Votre collègue vous a alors fait remarquer qu'il était préférable qu'elle soit assise à la table initiale car elle se retrouvait isolée du Groupe à la table ou vous l'aviez installée. Vous vous êtes alors emportée et avez pris cette enfant de manière inadaptée dans vos bras.

Le ton est monté entre vous et votre collègue est alors sortie en tenant des propos inadaptés à votre encontre. Elle s'est alors rendue dans le bureau de la Direction. Les deux autres professionnelles, présentes au moment des faits, nous ont rapporté que vous avez continué à vous énerver et à tenir des propos diffamatoires à son encontre en l'insultant notamment de " fille de pute ", " c'est ta mère la conasse ".

Un peu plus tard dans la journée, votre collègue se trouvait en salle de pause, à votre arrivée dans la pièce vous l'avez de nouveau interpellée en l'insultant en lui disant " t'es une petite conasse " " ta place n'est pas ici mais au bois de Boulogne ".

Le manque de respect dont vous avez fait preuve envers votre collègue est inacceptable.

Votre comportement est incompatible avec la mission commune à l'ensemble de l'équipe de garantir un climat serein pour les enfants accueillis sur la crèche afin de garantir leur sécurité affective. Cette attitude a engendré au contraire un climat de stress chez vos collègues qui a pu influer sur leur comportement auprès des enfants et donc sur la qualité d'accueil attendue dans nos crèches. De part, votre mission envers les enfants, vous avez l'obligation de mesurer vos propos, surtout en présence des enfants. Par votre attitude ce jour-là vous avez failli à votre mission.

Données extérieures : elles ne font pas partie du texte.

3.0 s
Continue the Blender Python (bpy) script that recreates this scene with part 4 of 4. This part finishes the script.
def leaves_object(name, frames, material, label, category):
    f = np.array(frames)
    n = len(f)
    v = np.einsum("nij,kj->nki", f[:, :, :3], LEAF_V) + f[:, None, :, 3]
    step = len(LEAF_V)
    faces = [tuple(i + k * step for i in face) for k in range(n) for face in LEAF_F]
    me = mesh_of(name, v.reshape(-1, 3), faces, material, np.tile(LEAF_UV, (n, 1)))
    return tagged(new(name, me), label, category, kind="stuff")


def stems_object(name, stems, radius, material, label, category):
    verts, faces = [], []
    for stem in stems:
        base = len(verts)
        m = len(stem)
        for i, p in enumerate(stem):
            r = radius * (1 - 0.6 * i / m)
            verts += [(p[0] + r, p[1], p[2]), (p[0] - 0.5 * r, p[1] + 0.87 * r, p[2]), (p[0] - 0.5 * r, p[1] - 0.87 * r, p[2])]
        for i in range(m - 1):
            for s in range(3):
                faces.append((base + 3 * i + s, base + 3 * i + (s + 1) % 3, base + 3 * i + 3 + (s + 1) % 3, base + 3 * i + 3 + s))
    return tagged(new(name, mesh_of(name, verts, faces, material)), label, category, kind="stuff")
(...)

Nous avons constaté à plusieurs reprises et notamment les lundis 1er, mardi 2 et mercredi 3 avril 2019 que vous êtes arrivée avec 15 à 25 minutes de retard. Ces retards ont entraîné une désorganisation du service dans lequel vous avez été positionné pour venir en renfort de l'équipe des Petits. Nous vous rappelons que, conformément au règlement intérieur en vigueur, tout retards réitérés peuvent entraîner des sanctions. Par ailleurs, en tant qu'auxiliaire petite enfance volante, vous êtes positionnée sur des établissements où il manque du personnel, vous devez donc être tout particulièrement vigilante à être présente aux horaires prévus et ce afin de ne pas mettre plus en difficulté les équipes que vous renforcez.

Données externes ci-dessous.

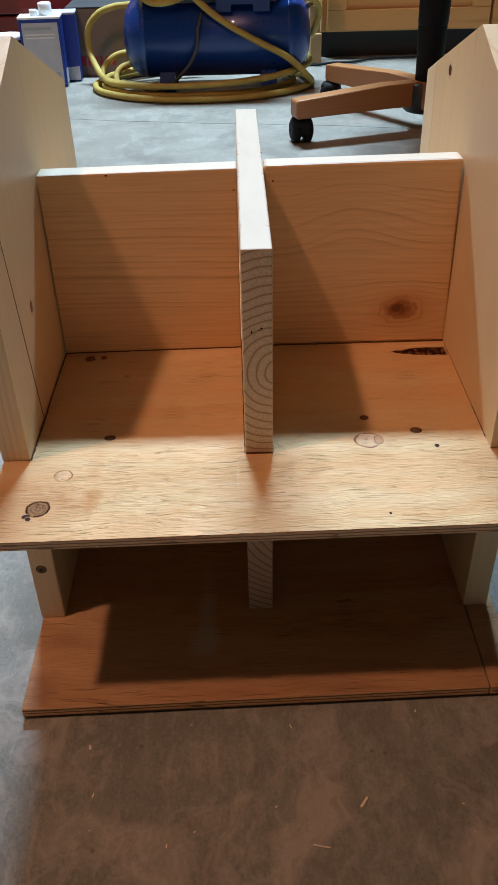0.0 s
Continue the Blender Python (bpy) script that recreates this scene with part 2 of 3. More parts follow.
    return n.done(colour, n.ramp(fibre, (0.2, 0.32), (0.8, 0.44)), n.bump(h, 0.25, 0.0006), spec=gloss, sheen=dusty)


def plywood(name, tint=(0.80, 0.54, 0.245), deep=(0.76, 0.41, 0.135), knots=(), torn=None, stains=(), layers=0.0062, checks=0.6, gloss=0.6, dusty=0.65, relief=0.0022, shine=0.42):
    """Rough softwood plywood: grain along x, short surface checks, layered edges."""
    n = Nodes(name)
    co = n.coords()
    v = n.scaled(co, (0.5, 6.0, 6.0))
    warp = n.noise(co, 11.0, 3.0, out=1)
    bend = n.tree.nodes.new("ShaderNodeVectorMath")
    bend.operation = "MULTIPLY_ADD"
    n.put(bend.inputs[0], n.vmath("SUBTRACT", warp, (0.5, 0.5, 0.5)))
    n.put(bend.inputs[1], (0.0, 0.30, 0.0))
    n.put(bend.inputs[2], v)
    bands = n.noise(bend.outputs[0], 7.0, 5.0, 0.6)
    colour = n.mix(n.ramp(bands, (0.32, 0.0), (0.72, 1.0)), tint, deep)
    cloud = n.noise(co, 14.0, 4.0)
    hair = n.noise(n.scaled(co, (45.0, 1300.0, 1300.0)), 1.0, 3.0, 0.65)
    colour = n.mix(n.ramp(hair, (0.36, 0.15), (0.56, 0.0)), colour, tuple(c * f for c, f in zip(deep, (0.72, 0.62, 0.5))))
    colour = n.mix(n.ramp(cloud, (0.40, 0.0), (0.75, 0.5)), colour, tuple(c * f for c, f in zip(tint, (0.95, 0.82, 0.66))))
    bent_co = n.tree.nodes.new("ShaderNodeVectorMath")
    bent_co.operation = "MULTIPLY_ADD"
    n.put(bent_co.inputs[0], n.vmath("SUBTRACT", warp, (0.5, 0.5, 0.5)))
    n.put(bent_co.inputs[1], (0.0, 0.018, 0.0))
    n.put(bent_co.inputs[2], co)
    dash = n.noise(n.scaled(bent_co.outputs[0], (38.0, 1700.0, 1700.0)), 1.0, 2.0, 0.6)
    where = n.ramp(n.noise(n.scaled(co, (20.0, 34.0, 30.0)), 1.0, 2.0), (0.44, 0.12), (0.60, 1.0))
    slit = n.math("MULTIPLY", n.ramp(dash, (0.31, 1.0), (0.37, 0.0)), where)
    n.dull(slit)
    ripple = n.math("MULTIPLY", n.noise(n.scaled(bent_co.outputs[0], (36.0, 950.0, 950.0)), 1.0, 3.0, 0.7), n.ramp(n.noise(co, 17.0, 2.0), (0.34, 0.7), (0.66, 1.0)))
    colour = n.mix(n.math("MULTIPLY", slit, checks), colour, (0.20, 0.09, 0.03))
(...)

Le 2 avril 2019, votre collègue faisait les transmissions du soir à la baby-sitter d'une enfant, qui est également une ancienne professionnelle de la crèche [7]. Elle lui expliquait que cet enfant n'avait pas beaucoup dormi à midi, et que l'équipe lui avait reproposé une sieste l'après-midi mais qu'elle n'avait pas voulu dormir. Vous êtes intervenue en disant que c'était dû à un problème d'organisation avec l'équipe et vous avez poursuivi cet échange en évoquant votre collaboration l'année précédente et en disant que vous étiez mieux organisé. Cet échange n'avait pas lieu d'être à ce moment là et dans l'enceinte de l'établissement, nous attendons de chaque professionnelle une juste distance et une attitude professionnelle avec toutes les personnes extérieures à la structures. Nous vous rappelons qu'en tant que salariée vous avez un devoir de réserve, vos propos ce jour là ont contribué à discréditer le professionnalisme de vos collègues alors même que toute l'équipe travaille au quotidien à gagner et maintenir la confiance des familles accueillies.

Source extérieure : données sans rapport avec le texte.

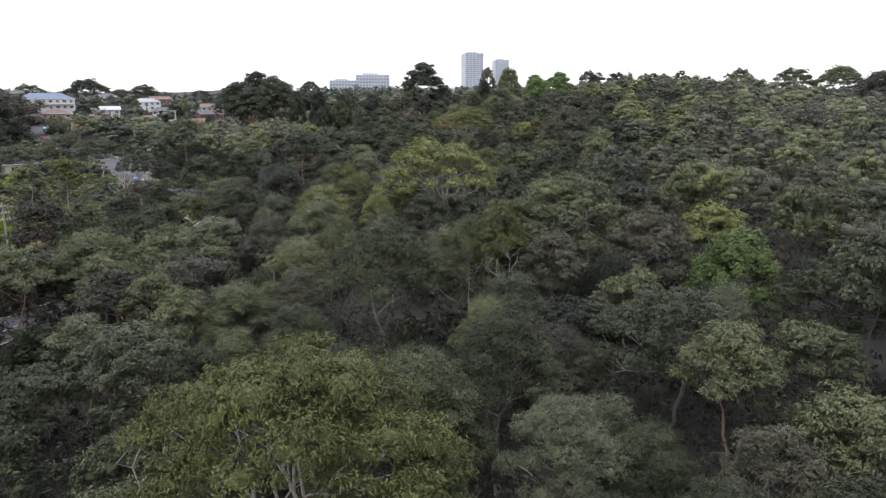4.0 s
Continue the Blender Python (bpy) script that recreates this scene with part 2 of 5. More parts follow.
class Shape:
    """Collects boxes, prisms and tubes into one mesh."""

    def __init__(self):
        self.v, self.f = [], []

    def add(self, verts, faces):
        o = len(self.v)
        self.v += [tuple(p) for p in verts]
        self.f += [tuple(i + o for i in q) for q in faces]
        return self

    def box(self, x0, y0, z0, x1, y1, z1):
        v = [(x, y, z) for z in (z0, z1) for x, y in ((x0, y0), (x1, y0), (x1, y1), (x0, y1))]
        return self.add(v, [(3, 2, 1, 0), (4, 5, 6, 7), (0, 1, 5, 4), (1, 2, 6, 5), (2, 3, 7, 6), (3, 0, 4, 7)])

    def tube(self, pts, radii, sides=6, cap=True):
        pts = [Vector(p) for p in pts]
        v, f = [], []
        ref = Vector((0.31, 0.95, 0.11))
        for i, p in enumerate(pts):
            d = (pts[min(i + 1, len(pts) - 1)] - pts[max(i - 1, 0)]).normalized()
            a = d.cross(ref).normalized()
            b = d.cross(a)
            for k in range(sides):
                t = 2 * math.pi * k / sides
                v.append(p + (a * math.cos(t) + b * math.sin(t)) * radii[i])
        for i in range(len(pts) - 1):
            for k in range(sides):
                k2 = (k + 1) % sides
                f.append((i * sides + k, i * sides + k2, (i + 1) * sides + k2, (i + 1) * sides + k))
        if cap:
            f.append(tuple(range(sides))[::-1])
            f.append(tuple((len(pts) - 1) * sides + k for k in range(sides)))
        return self.add(v, f)

    def mesh(self, name, mat, smooth=False):
        return mesh_of(name, self.v, self.f, mat, smooth)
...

Enfin, le 3 avril 2019, vous avez pris votre service à 8h30 au lieu de 8h15 et vous êtes restée dans la salle des petits sans les enfants jusqu'à 8h55, en laissant votre collègue seule prendre en charge l'accueil de plus de 12 enfants dont 8 enfants de votre service.

En effet, l'agent de collectivité étant absente, une organisation provisoire a été mise en place avec un agent de service remplaçant. A 8h15, celui-ci nettoyait le sol de la salle des Petits. En arrivant, vous vous êtes tout d'abord mise au niveau de la porte entre la salle des bébés et la salle des petits, votre collègue vous a demandé de la rejoindre pour faire l'accueil des petits avec elle dans la salle des bébés. Vous l'avez ignorée et êtes restée dans la section des petits au lieu de la rejoindre. Plusieurs parents se sont plaints et ont dû retarder leur départ.

Notamment deux familles qui se sont plaint et ont attesté auprès de la Direction de l'établissement des faits ci-dessus. L'une d'elle a expliqué qu'elle était allée vous chercher pour accueillir les enfants. Vous l'avez orientée chez bébés en lui disant que vous n'étiez pas en charge de l'accueil des enfants car vous deviez faire le ménage.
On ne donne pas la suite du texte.